Following a series of liability management measures of the DOF, Finance Undersecretary Gil Beltran reported that the government debt-to-GDP ratio further improved to 44.2 percent by end-September from 44.7 percent in the same month last year.
“Debt management measures led to the continuing drop in the debt-GDP ratio to 44.2 percent as of September 2016, an improvement from end-2015 ratio of 44.7 percent,” Beltran, who is the DOF’s chief economist, said in a report to Finance Secretary Carlos Dominguez III.
The debt-to-GDP ratio is projected to sustain the yearly decline until falling to about 35 percent by the end of the Duterte administration.
The national government debt as a proportion of GDP had continually dropped from 52.4 percent in 2010 to 44.7 percent in 2015.
The Bureau of the Treasury earlier reported the national government’s outstanding debt reached P6.087 trillion as of September, higher compared to the previous year, primary because of the weaker peso against the US dollar and other currencies.
But despite the increase in nominal terms, Beltran expected the debt-to-GDP ratio to remain very manageable for the final three months of the year as the economy expands at a faster pace than government liabilities.
“Strong fiscal fundamentals will continue to underpin robust economic growth during the rest of the year,” said Beltran.

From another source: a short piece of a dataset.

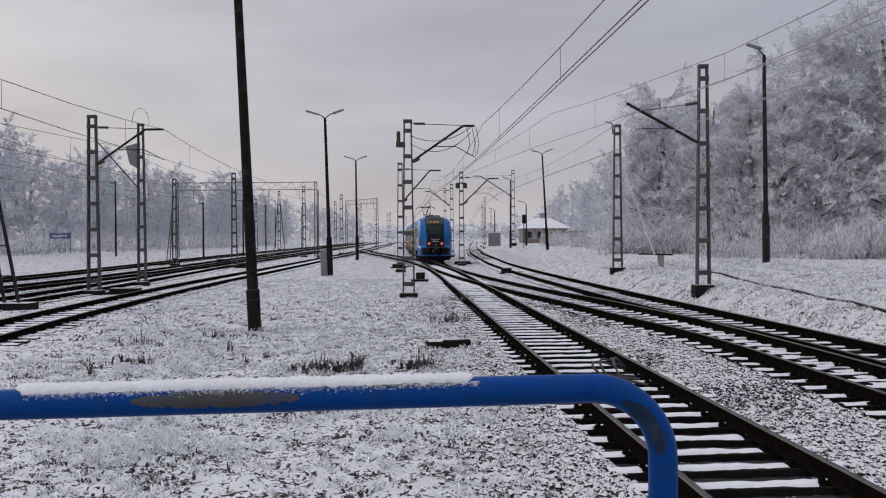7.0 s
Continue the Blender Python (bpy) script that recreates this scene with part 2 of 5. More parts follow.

In the first three quarters of 2016, Beltran noted that increased public spending contributed 0.87 percentage points or 12.4 percent of the 7.0 percent GDP growth.

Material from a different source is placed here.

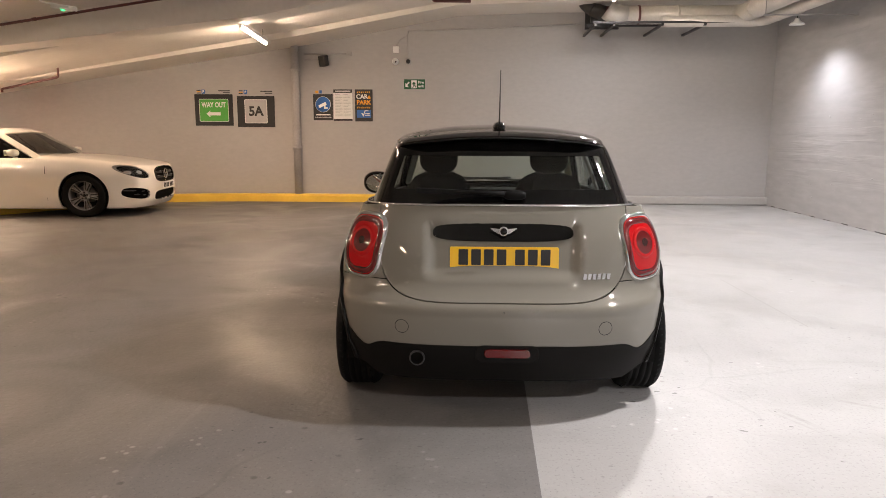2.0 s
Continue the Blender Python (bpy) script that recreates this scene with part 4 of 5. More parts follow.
        hd.matrix_basis = Matrix.Translation((0.813 * sx, -0.355, 0.826)) @ Matrix.Diagonal((sx, 1.25, 1, 1))

    # badges as plain shapes
    def wing_badge(name, m, size):
        bm = bmesh.new()
        for s in (-1, 1):
            for k in range(4):
                z = 0.006 - 0.006 * k
                prism(bm, [(s * 0.020, z + 0.0045), (s * (0.060 - 0.008 * k), z + 0.009), (s * (0.057 - 0.008 * k), z + 0.004), (s * 0.020, z)], 0, 0.006)
        lathe(bm, [(0.0, 0.004), (0.017, 0.006), (0.022, 0.006), (0.023, 0.0), (0, 0)], 28, pose(0, 0.003, 0, -90, 0, 0))
        bm.transform(Matrix.Diagonal((size, 1, size, 1)))
        ob = part(name, bm, CHROME, car, "chrome winged badge")
        ob.matrix_basis = m
        disc = lathe(bmesh.new(), [(0.0, 0.0075), (0.0155 * size, 0.0075), (0.0155 * size, 0.003), (0, 0.003)], 24, pose(0, 0.003, 0, -90, 0, 0))
        part("badge_disc", disc, GLOSS_BLACK, ob)

    wing_badge("bonnet_badge", pose(0, 1.871, 0.757, 50, 0, 0), 1.05)
    wing_badge("tailgate_badge", pose(0, -1.716, 0.913, -12, 0, 180), 1.05)
    panel("boot_grip", both(cut(A, grip)), GLOSS_BLACK, car, "gloss black boot handle strip", lift=0.012, depth=0.03)
    letters = bmesh.new()
    for k in range(6):
        prism(letters, [(k * 0.0185 + 0.002, 0), (k * 0.0185 + 0.015, 0), (k * 0.0185 + 0.0185, 0.024), (k * 0.0185 + 0.0055, 0.024)], 0, -0.004)
        prism(letters, [(k * 0.0185 + 0.006, 0.007), (k * 0.0185 + 0.011, 0.007), (k * 0.0185 + 0.0135, 0.017), (k * 0.0185 + 0.0085, 0.017)], -0.004, -0.0045)
    lm = part("lettering", letters, CHROME, car, "chrome lettering bars")
    lm.matrix_basis = pose(0.375, tail_y(0.385, 0.70) - 0.003, 0.686, -7, 0, 9) @ Matrix.Diagonal((1.25, 1, 1.15, 1))

    # plates
    def plate(name, mat, m, bars, label):
        bm = bmesh.new()
        prism(bm, rounded(0.52, 0.111, 0.008), 0, -0.004, bevel=0.0006)
        ob = part(name, bm, mat, car, label)
        ob.matrix_basis = m
        for x, z, w, h in bars:
            b = bmesh.new()
            prism(b, rounded(w, h, 0.004, cx=x, cz=z), -0.0042, -0.0052)
            part("plate_mark", b, PLATE_INK, ob)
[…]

A large bulk of the expenditure growth went to public works construction, which rose 30.5 percent in real terms, he said.
The proportion of the government’s interest payments to its total expenditures likewise dropped to 13.4 percent during the period from 13.9 percent in 2015.

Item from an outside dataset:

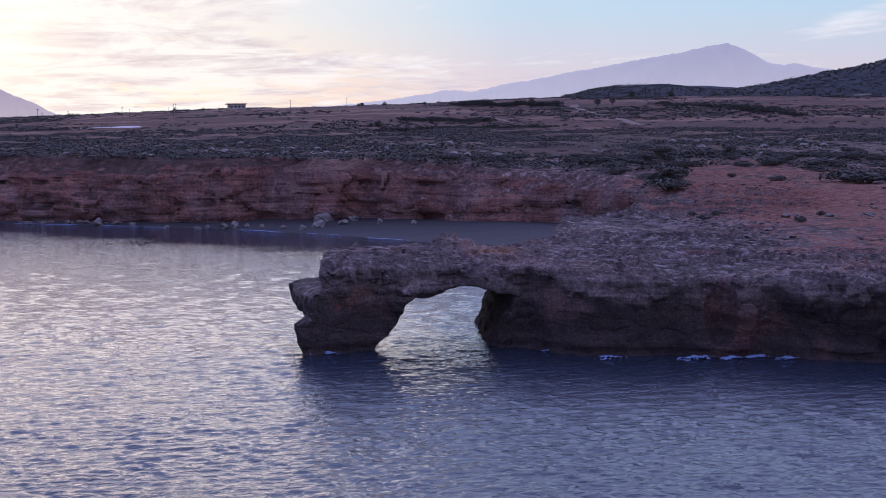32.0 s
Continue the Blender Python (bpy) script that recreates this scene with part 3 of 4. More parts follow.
def build_sea():
    """One sheet to the horizon, finely waved off the headland and in the bay."""
    y = [20.0]
    while y[-1] < 432:
        y.append(y[-1] + 0.15 + 0.0022 * (y[-1] - 20))
    y = np.array([-5000.0, -200.0] + y + [600.0, 5000.0])
    lx = np.interp(y, [20, 75, 130, 432], [-26, -46, -64, -158])
    rx = np.interp(y, [20, 60, 100, 140, 432], [66, 96, 96, 58, 58])
    u = np.linspace(0, 1, 560)
    x = lx[:, None] + (rx - lx)[:, None] * u
    x = np.concatenate([np.full((len(y), 1), -5000.0), x, np.full((len(y), 1), 5000.0)], 1)
    yy = np.repeat(y[:, None], x.shape[1], 1)
    cell = 0.15 + 0.0022 * np.clip(yy - 20, 0, 412)
    inside = step(20, 25, yy) * (1 - step(415, 430, yy)) * np.concatenate([[0], step(0, 0.03, u) * (1 - step(0.97, 1, u)), [0]])
    rng = np.random.default_rng(9)
    z = np.zeros_like(x)
    gust = 0.85 + 0.28 * (vfbm(x / 26, yy / 20, 0.4, 3, 2) + 0.3 * vfbm(x / 8, yy / 5, 0.1, 2, 4))
    for k in range(34):
        length = 0.32 * 1.075 ** k
        a = rng.normal(0, 0.45) + 0.12
        amp = 0.0205 * length * min(1.0, length / 0.42, (0.95 / length) ** 1.8)
        keepw = step(2.2, 3.4, length / cell)
        warp = 1.2 * length * vnoise(x / (6 * length), yy / (6 * length), k * 0.37, k)
        ph = 2 * np.pi / length * (x * math.sin(a) + yy * math.cos(a) + warp) + rng.uniform(0, 6.28)
        q = np.sin(ph)
        amp = amp * (1 - 0.35 * step(170, 320, yy))
        z += amp * keepw * (q - 0.32 * np.cos(2 * ph)) * (0.55 + 0.9 * vnoise(x / (3.3 * length), yy / (3.3 * length), k * 0.71, k + 40))
    off = (352 - yy) * 0.579 - (x + 41) * 0.816 + 30 * vfbm(x / 40, yy / 9, 0.3, 3, 14) + 0.6 * np.maximum(-30 - x, 0)
    z *= inside * gust * (0.25 + 0.75 * step(17, 35, off))
    v, f = grid_mesh(x, yy, z)
    ob = mesh_object("water", v, f[:, ::-1], SEA)
    tagged(ob, "dark blue sea rippled by a light wind under a dawn sky", "sea", kind="structure")


def build_ground():
    az = np.radians(np.linspace(-26, 44, 600))
    r = np.geomspace(128, 4800, 290)
    a, rr = np.meshgrid(az, r, indexing="ij")
    x, y = 5 + np.sin(a) * rr, -60 + np.cos(a) * rr
    d = land(x, y)
    z = top(x, y) + plain_height(x, y, d)
    hidden = (d < 10) | ((x < 60) & (y < 200)) | (y < 100)
    cliff = step(215, 240, y)
    z = np.where(hidden, -4.0, z - 0.9 * (1 - (cliff * step(14, 19, d) + (1 - cliff) * step(27, 33, d))))
    n, m = x.shape
    k = np.arange(n * m).reshape(n, m)
    faces = np.stack([k[1:, :-1], k[1:, 1:], k[:-1, 1:], k[:-1, :-1]], -1).reshape(-1, 4)
    ob = mesh_object("ground", np.stack([x, y, z], -1).reshape(-1, 3), faces, TERRAIN)
    tagged(ob, "dry scrubby coastal plain of pale rock and red earth", "ground", kind="structure")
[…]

With heightened public spending, Beltran said government expenditure exceeded nominal GDP growth in the first nine months of the year.
The country’s GDP grew by 7.0 percent in January to September, but government expenditures increased by 14.1 percent during the same period.
Likewise, expenditure effort rose to 17.96 percent of GDP from 17.09 percent last year.
Meanwhile, tax effort of the national government remained at 14.21 percent at end-September, while revenue effort slid to 15.9 percent from 16.83 percent last year.
“Excluding oil and rice taxes, revenue effort would have declined by only 0.16 percentage point,” Beltran said.
“Tax effort stood still at 14.2 percent as oil revenues continued their downward plunge. However, netting out the effects of the oil price decline and rice, tax effort rose by 0.11 percentage point,” he added.
The Bureau of Internal Revenue’s tax effort improved to 11.31 percent from 11.27 percent, while the Bureau of Customs’ figure slightly fell to 2.78 percent from 2.81 percent.